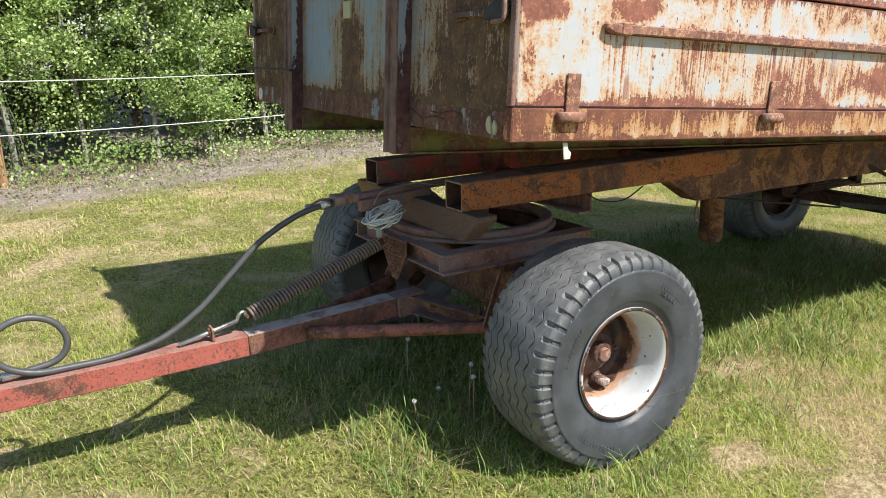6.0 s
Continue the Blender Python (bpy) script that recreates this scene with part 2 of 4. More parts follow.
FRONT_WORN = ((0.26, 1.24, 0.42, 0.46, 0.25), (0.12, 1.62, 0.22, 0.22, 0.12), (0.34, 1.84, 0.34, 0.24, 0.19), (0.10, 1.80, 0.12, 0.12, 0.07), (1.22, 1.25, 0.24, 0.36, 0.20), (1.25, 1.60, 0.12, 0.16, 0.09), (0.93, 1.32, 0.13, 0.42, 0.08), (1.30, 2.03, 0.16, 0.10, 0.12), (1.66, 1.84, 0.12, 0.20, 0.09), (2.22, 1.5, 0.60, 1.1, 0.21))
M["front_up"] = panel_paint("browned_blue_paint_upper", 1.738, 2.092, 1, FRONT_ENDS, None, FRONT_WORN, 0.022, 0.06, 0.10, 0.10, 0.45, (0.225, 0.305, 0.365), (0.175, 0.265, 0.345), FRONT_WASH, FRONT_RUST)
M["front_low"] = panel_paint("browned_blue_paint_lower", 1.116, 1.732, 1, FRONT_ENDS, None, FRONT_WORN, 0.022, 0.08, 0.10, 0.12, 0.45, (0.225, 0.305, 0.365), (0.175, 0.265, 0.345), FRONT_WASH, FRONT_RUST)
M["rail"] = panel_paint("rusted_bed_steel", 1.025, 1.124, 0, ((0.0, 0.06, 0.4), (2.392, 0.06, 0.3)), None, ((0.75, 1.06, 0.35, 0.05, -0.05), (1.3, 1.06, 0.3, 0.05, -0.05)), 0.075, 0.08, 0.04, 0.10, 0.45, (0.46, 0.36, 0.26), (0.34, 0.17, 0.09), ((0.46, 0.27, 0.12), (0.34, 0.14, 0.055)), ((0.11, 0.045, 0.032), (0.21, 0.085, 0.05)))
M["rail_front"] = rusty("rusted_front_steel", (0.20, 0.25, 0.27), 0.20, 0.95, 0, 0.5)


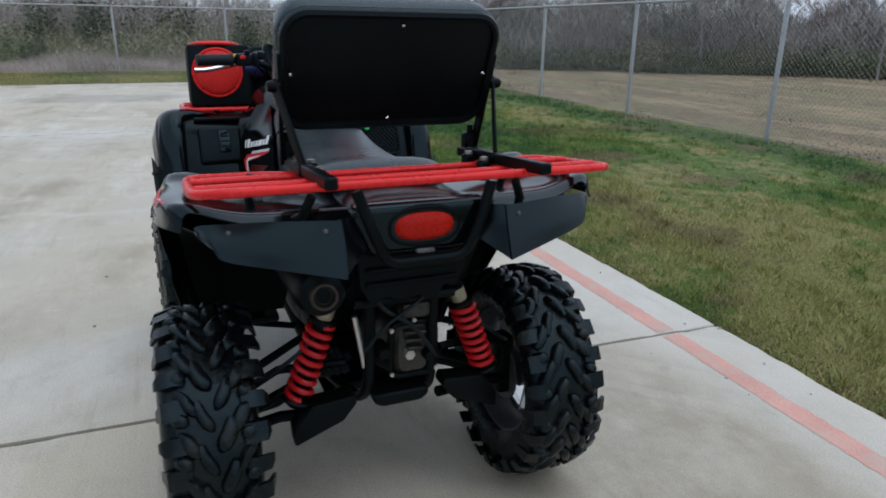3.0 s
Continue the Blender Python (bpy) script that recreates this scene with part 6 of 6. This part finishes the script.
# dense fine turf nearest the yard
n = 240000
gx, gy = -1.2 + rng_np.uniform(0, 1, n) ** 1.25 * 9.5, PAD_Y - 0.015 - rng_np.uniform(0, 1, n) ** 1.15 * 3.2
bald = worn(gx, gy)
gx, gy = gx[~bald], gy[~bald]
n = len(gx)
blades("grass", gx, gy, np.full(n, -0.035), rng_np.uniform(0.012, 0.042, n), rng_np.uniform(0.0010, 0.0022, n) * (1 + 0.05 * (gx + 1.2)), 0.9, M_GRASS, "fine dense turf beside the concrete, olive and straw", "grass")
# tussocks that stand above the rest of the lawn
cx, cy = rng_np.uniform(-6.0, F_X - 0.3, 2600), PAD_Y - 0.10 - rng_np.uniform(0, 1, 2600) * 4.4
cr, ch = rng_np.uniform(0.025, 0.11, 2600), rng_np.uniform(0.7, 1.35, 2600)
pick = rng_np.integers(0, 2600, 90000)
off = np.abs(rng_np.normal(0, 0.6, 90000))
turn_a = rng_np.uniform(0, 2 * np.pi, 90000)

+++

◆ **WORK TO DO**
Transcribe every record above exactly as written, leaving out any pictures.

◆ **THE COMPLETED TASK**
6.0 s
Continue the Blender Python (bpy) script that recreates this scene with part 2 of 4. More parts follow.
FRONT_WORN = ((0.26, 1.24, 0.42, 0.46, 0.25), (0.12, 1.62, 0.22, 0.22, 0.12), (0.34, 1.84, 0.34, 0.24, 0.19), (0.10, 1.80, 0.12, 0.12, 0.07), (1.22, 1.25, 0.24, 0.36, 0.20), (1.25, 1.60, 0.12, 0.16, 0.09), (0.93, 1.32, 0.13, 0.42, 0.08), (1.30, 2.03, 0.16, 0.10, 0.12), (1.66, 1.84, 0.12, 0.20, 0.09), (2.22, 1.5, 0.60, 1.1, 0.21))
M["front_up"] = panel_paint("browned_blue_paint_upper", 1.738, 2.092, 1, FRONT_ENDS, None, FRONT_WORN, 0.022, 0.06, 0.10, 0.10, 0.45, (0.225, 0.305, 0.365), (0.175, 0.265, 0.345), FRONT_WASH, FRONT_RUST)
M["front_low"] = panel_paint("browned_blue_paint_lower", 1.116, 1.732, 1, FRONT_ENDS, None, FRONT_WORN, 0.022, 0.08, 0.10, 0.12, 0.45, (0.225, 0.305, 0.365), (0.175, 0.265, 0.345), FRONT_WASH, FRONT_RUST)
M["rail"] = panel_paint("rusted_bed_steel", 1.025, 1.124, 0, ((0.0, 0.06, 0.4), (2.392, 0.06, 0.3)), None, ((0.75, 1.06, 0.35, 0.05, -0.05), (1.3, 1.06, 0.3, 0.05, -0.05)), 0.075, 0.08, 0.04, 0.10, 0.45, (0.46, 0.36, 0.26), (0.34, 0.17, 0.09), ((0.46, 0.27, 0.12), (0.34, 0.14, 0.055)), ((0.11, 0.045, 0.032), (0.21, 0.085, 0.05)))
M["rail_front"] = rusty("rusted_front_steel", (0.20, 0.25, 0.27), 0.20, 0.95, 0, 0.5)


3.0 s
Continue the Blender Python (bpy) script that recreates this scene with part 6 of 6. This part finishes the script.
# dense fine turf nearest the yard
n = 240000
gx, gy = -1.2 + rng_np.uniform(0, 1, n) ** 1.25 * 9.5, PAD_Y - 0.015 - rng_np.uniform(0, 1, n) ** 1.15 * 3.2
bald = worn(gx, gy)
gx, gy = gx[~bald], gy[~bald]
n = len(gx)
blades("grass", gx, gy, np.full(n, -0.035), rng_np.uniform(0.012, 0.042, n), rng_np.uniform(0.0010, 0.0022, n) * (1 + 0.05 * (gx + 1.2)), 0.9, M_GRASS, "fine dense turf beside the concrete, olive and straw", "grass")
# tussocks that stand above the rest of the lawn
cx, cy = rng_np.uniform(-6.0, F_X - 0.3, 2600), PAD_Y - 0.10 - rng_np.uniform(0, 1, 2600) * 4.4
cr, ch = rng_np.uniform(0.025, 0.11, 2600), rng_np.uniform(0.7, 1.35, 2600)
pick = rng_np.integers(0, 2600, 90000)
off = np.abs(rng_np.normal(0, 0.6, 90000))
turn_a = rng_np.uniform(0, 2 * np.pi, 90000)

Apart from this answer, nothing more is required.